Unaxis--which recently became the new name of 54-year-old Oerlikon-Bührle Holding AG in Zurich--intends to make the entire Information Technology Division into the bulk of its business, which now totals 1.85 billion Swiss francs ($1.2 billion) and other manufacturing business unrelated to computer systems and semiconductors. The name "Unaxis" stands for "unified axis," which Oerlikon-Bührle believes describes its new strategy in high-technology markets. Since last October, the Zurich company has sold off operations--including Bally footwear and accessories--to focus on technology suppliers.

"We are not too interested in completing in the mainstream [chip manufacturing technologies], such as DRAM production, because it is a mature segment with few players," Kundert said in an interview with SBN prior to Unaxis' launch of its semiconductor unit at Semicon West. "We are looking at advanced packaging or at thin-wafer capabilities and other high-growth rate segments, where we can have strengths."

But with Unaxis' planned majority stake in ESEC of Cham, Switzerland, the company will gain a strong foothold in large mature equipment segments serving worldwide semiconductor packaging plants. ESEC is ranked as the leading supplier of die bonding tools, and it is making a bid to strengthen its position in wire-bonding systems against rival Kulicke & Soffa Industries Inc. of Willow Grove, Pa. ESEC is also pushing hard in packaging automation stations and flip-chip systems.

Right now, Kulicke & Soffa officials in the U.S. are not worried about Unaxis being able to leverage ESEC's position in backend assembly equipment. In fact, K&S chairman C. Scott Kulicke wasn't even aware that Oerlikon-Bührle had renamed itself as Unaxis.

"Frankly, we don't see ESEC as any threat to our business," said the K&S chief executive officer.

But Unaxis is interested in ESEC's established presence in chip packaging markets to help position itself for the migration of traditional IC assembly technologies from leadframes and wire-bonding tools to thin-film packages and other advanced capabilities, said Kundert. Unaxis isn't planning any name changes with ESEC or restructuring of that company's business once it takes as much as 60% of the shares under the current offer for stock, which is now expected to be completed in September. (Unaxis already holds 27% of ESEC's shares).

"ESEC's brand name will not change, and the company will continue to be listed under the same name," Kundert explained. Unaxis hopes to make a secondary placement of ESEC stock after it completes its option for majority ownership. "We want ESEC to be a public company, but under full control of Unaxis," he added.

Meanwhile, Unaxis continues to expand its existing semiconductor equipment and technology offerings. Earlier this year, the Swiss company completed its $150 million acquisition of Plasma-Therm, which supplies plasma process equipment for thin-film etching and deposition.
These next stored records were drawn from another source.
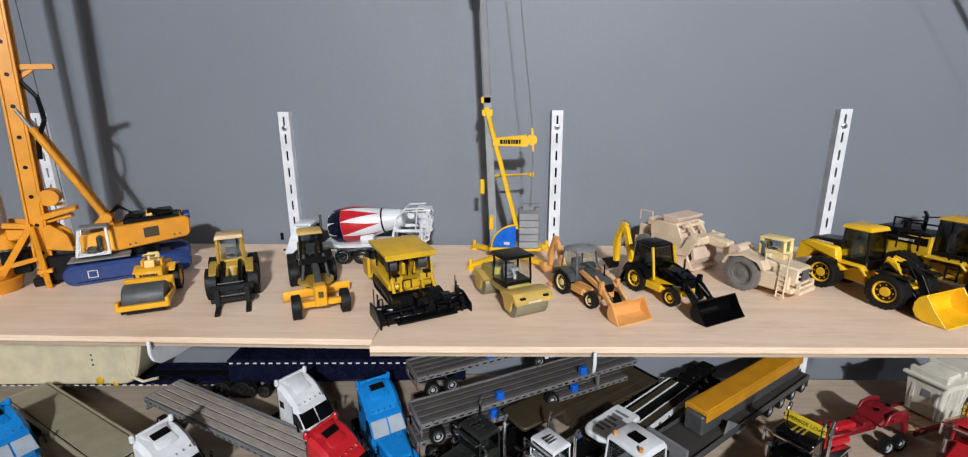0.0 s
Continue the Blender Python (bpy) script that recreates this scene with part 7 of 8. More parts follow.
# far left, along the wall
nv = lowboy("low_loader", "navy blue model low loader with white dashed edge tape", -0.458, 0.640, 181.7, NAVY, NAVY, 0.86, 0.054, CHROME, goose=0.06, rear=0.37, rear_axles=3, deck_z=0.028, goose_wheels=0)
for s in (-1,):
    n = 30
    part("reflector_tape", joined(*[bx(-0.43 + 0.36 * (k + 0.2) / n, -0.43 + 0.36 * (k + 0.7) / n, 0.0270, 0.0277, 0.058, 0.0600, 0) for k in range(n)]), IVORY, nv)
    part("reflector_tape", joined(*[bx(-0.05 + 0.42 * (k + 0.2) / 34, -0.05 + 0.42 * (k + 0.7) / 34, 0.0272, 0.0280, 0.0215, 0.0235, 0) for k in range(34)]), IVORY, nv)
    for xx in (-0.057, -0.089):
        wheel(nv, xx, 0.0250, 0.0140, 0.0110, CHROME, None, 18)
    part("tall_bogie_box", bx(-0.43, -0.07, -0.026, 0.0266, 0.030, 0.064, 0.001), NAVY, nv)
cr = thing("cream_hull", "long cream plastic hull with rounded end on a low loader", "model load", -0.694, 0.626, LOW + 0.0286, 2)
part("hull", side([(-0.26, 0.0), (0.150, 0.0), (0.164, 0.004), (0.172, 0.014), (0.178, 0.030), (0.186, 0.060), (0.186, 0.078), (-0.26, 0.078)], -0.030, 0.030, 0.0030), CREAM, cr)
part("hull_lip", tube([(0.160, -0.0305, 0.074), (0.160, -0.0305, 0.030), (0.166, -0.0305, 0.014), (0.182, -0.0305, 0.006), (0.205, -0.0305, 0.012)], 0.0022, 8), CREAM, cr)
for xx, zz, rr in ((-0.055, 0.010, 0.004), (0.118, 0.008, 0.006), (0.140, 0.002, 0.004)):
    gl = bmesh.new()
    bmesh.ops.create_icosphere(gl, subdivisions=2, radius=rr)
    for v in gl.verts:
        v.co = Vector((v.co.x * 1.1, v.co.y * 0.35, v.co.z)) * (1 + 0.35 * noise.noise(v.co * 300)) + Vector((xx, -0.0305, zz))
    part("glue_blob", gl, GOLD, cr, "lump of yellowed glue")
for zz in (0.050, 0.042, 0.034):
    part("hole", rod((0.112, -0.0299, zz), (0.112, -0.0306, zz), 0.0016, n=8), DGREY, cr)

flatbed("flatbed_trailer", "grey-olive model flatbed trailer with a plain deck", -0.528, 0.499, LOW, -27.2, 0.270, 0.047, OLIVE, OLIVE, 1, (-0.10, -0.077), dashes=False, lift=0.044)
flatbed("flatbed_trailer", "model flatbed trailer with weathered grey plank deck", -0.3204, 0.5071, LOW, -25, 0.300, 0.050, GDECK, MGREY, 4, (-0.125, -0.100), lift=0.044, gap=0.0012)

sleeper_truck("sleeper_truck", "sky-blue model sleeper truck with chrome trim", -0.575, 0.450, -25, BLUE)
sleeper_truck("sleeper_truck", "white model sleeper truck with black roof hatch", -0.3575, 0.425, -24, WHITE)
sleeper_truck("sleeper_truck", "white model sleeper truck parked before a navy trailer", -0.2497, 0.5324, -33.6, WHITE, roof_hatch=False)
sleeper_truck("sleeper_truck", "red model sleeper truck with black roof hatch", -0.1732, 0.435, -28.7, RED)
sleeper_truck("sleeper_truck", "sky-blue model sleeper truck beside silver trailers", -0.1391, 0.5269, -56.2, BLUE)

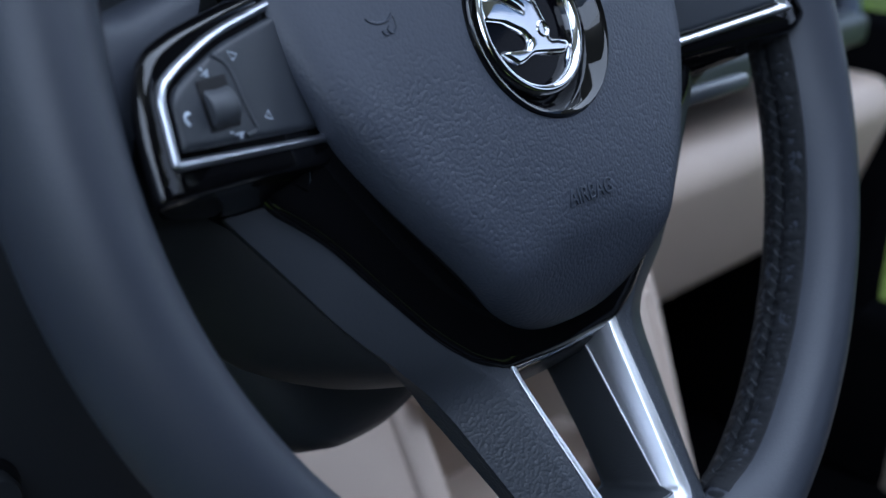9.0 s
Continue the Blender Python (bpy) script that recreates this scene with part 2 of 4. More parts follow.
def build_rim():
    na, nb = 220, 40
    rings = [[rim_point(radians(i * 360 / na), 2 * math.pi * j / nb) for j in range(nb)] for i in range(na)]
    # seam grooves in the leather: radial joints and the joint along the inner side
    for i, ring in enumerate(rings):
        a = i * 360 / na
        for j, p in enumerate(ring):
            bdeg = j * 360 / nb
            d = abs(bdeg - 195)
            if d < 10:
                ring[j] = rim_point(radians(a), radians(bdeg), -0.0016)
    part("rim", loft(rings, loop=True), LEATHER, wheel)
    # lumpy lining where the leather is drawn together inside, its shade put into the colour
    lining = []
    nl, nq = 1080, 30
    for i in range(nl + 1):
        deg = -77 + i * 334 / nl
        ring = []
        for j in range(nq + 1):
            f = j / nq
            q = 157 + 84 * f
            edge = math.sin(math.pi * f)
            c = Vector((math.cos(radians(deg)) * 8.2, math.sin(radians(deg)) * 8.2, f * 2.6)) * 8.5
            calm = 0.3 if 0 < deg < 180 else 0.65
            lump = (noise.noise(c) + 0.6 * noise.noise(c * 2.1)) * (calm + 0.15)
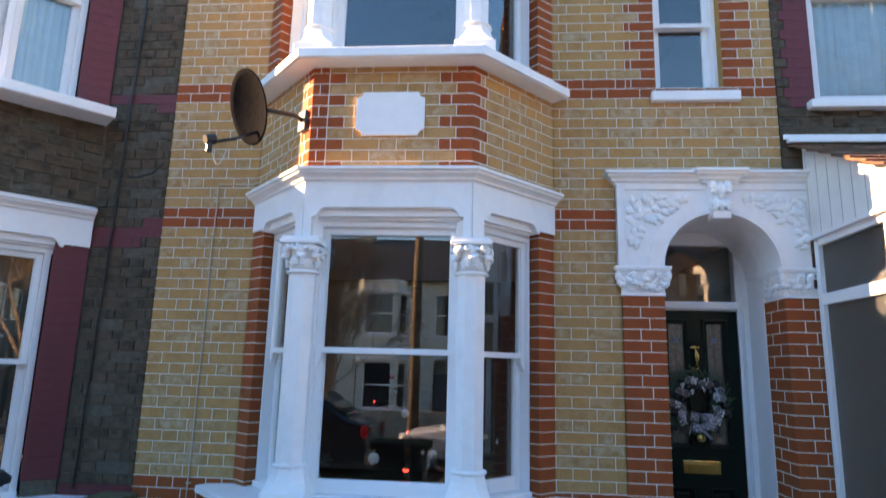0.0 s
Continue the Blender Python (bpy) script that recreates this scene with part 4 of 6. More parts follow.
    for zz, r in ((1.724, 0.017), (1.562, 0.019)):
        ball(bm, (KX, y0 - 0.012, zz), r, 2, (1.35, 0.7, 0.85))
        ball(bm, (KX - 0.026, y0 - 0.016, zz), 0.010, 2)
        ball(bm, (KX + 0.026, y0 - 0.016, zz), 0.010, 2)
    pts, rs = [], []
    for k in range(17):
        u = k / 16
        pts.append((KX, y0 - 0.03 - 0.032 * math.sin(math.pi * u), 1.720 - 0.152 * u))
        rs.append(0.008 + 0.011 * math.sin(math.pi * min(1, u * 1.25)) ** 2)
    tube(bm, pts, rs, 12)
    part("knocker", bm, BRASS, d, "polished brass urn knocker", smooth=True)
    bm = bmesh.new()
    lathe(bm, [(0.030, 0.0), (0.030, 0.006), (0.014, 0.010), (0.012, 0.03), (0.022, 0.036), (0.034, 0.05), (0.037, 0.062), (0.033, 0.076), (0.02, 0.086), (0.008, 0.089), (0.0, 0.0895)], 28, pose(KX, y0, 1.062, 90))
    part("door_knob", bm, BRASS, d, "round polished brass knob", smooth=True)
    bm = bmesh.new()
    box(bm, DOOR_X - 0.135, DOOR_X + 0.135, y0 - 0.008, y0 + 0.002, 0.80, 0.893, 0.004)
    flap = bmesh.new()
    box(flap, DOOR_X - 0.105, DOOR_X + 0.105, y0 - 0.012, y0 - 0.006, 0.82, 0.874, 0.003)
    lp = part("letter_plate", bm, BRASS, d, "polished brass letter plate")
    part("flap", flap, BRASS, lp)
    bm = bmesh.new()
    box(bm, DOOR_X - 0.075, DOOR_X + 0.092, y0 - 0.0145, y0 - 0.0115, 0.8245, 0.8285, 0.001)
    for xx in (0.098, 0.109):
        box(bm, DOOR_X + xx - 0.0015, DOOR_X + xx + 0.0015, y0 - 0.0145, y0 - 0.0115, 0.829, 0.870, 0.001)
    for zz in (0.829, 0.869):
        box(bm, DOOR_X + 0.0965, DOOR_X + 0.1105, y0 - 0.0142, y0 - 0.0117, zz - 0.0015, zz + 0.0015, 0.001)
    part("pull", bm, BRASS, lp, "raised brass pull and lip")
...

During the Semicon West trade show, Unaxis Semiconductors announced a breakthrough in dry etch technology with what the company says is a "true third-generation ICP source" for extremely uniform critical dimension (CD) uniformity in advanced photomasks. "While Unaxis competitors are struggling to catch up to current 0.18 micron dry-etch requirements, the Mask Etcher III introduces mask making performance specifications for the next production node at less than 0.13 micron and beyond," declared Michael Archuletta, director of Unaxis' Photomask Business Unit in St. Petersburg.

To grow advanced packaging technologies, Unaxis believes it can leverage off the synergies between its thin-film and materials offering and ESEC's established presence in traditional backend assembly tools. "This will take time. The advanced packaging technologies are making progress, but no one really knows how soon they will grow into the mainstream," Kundert said. "We know, however, it is certain to happen."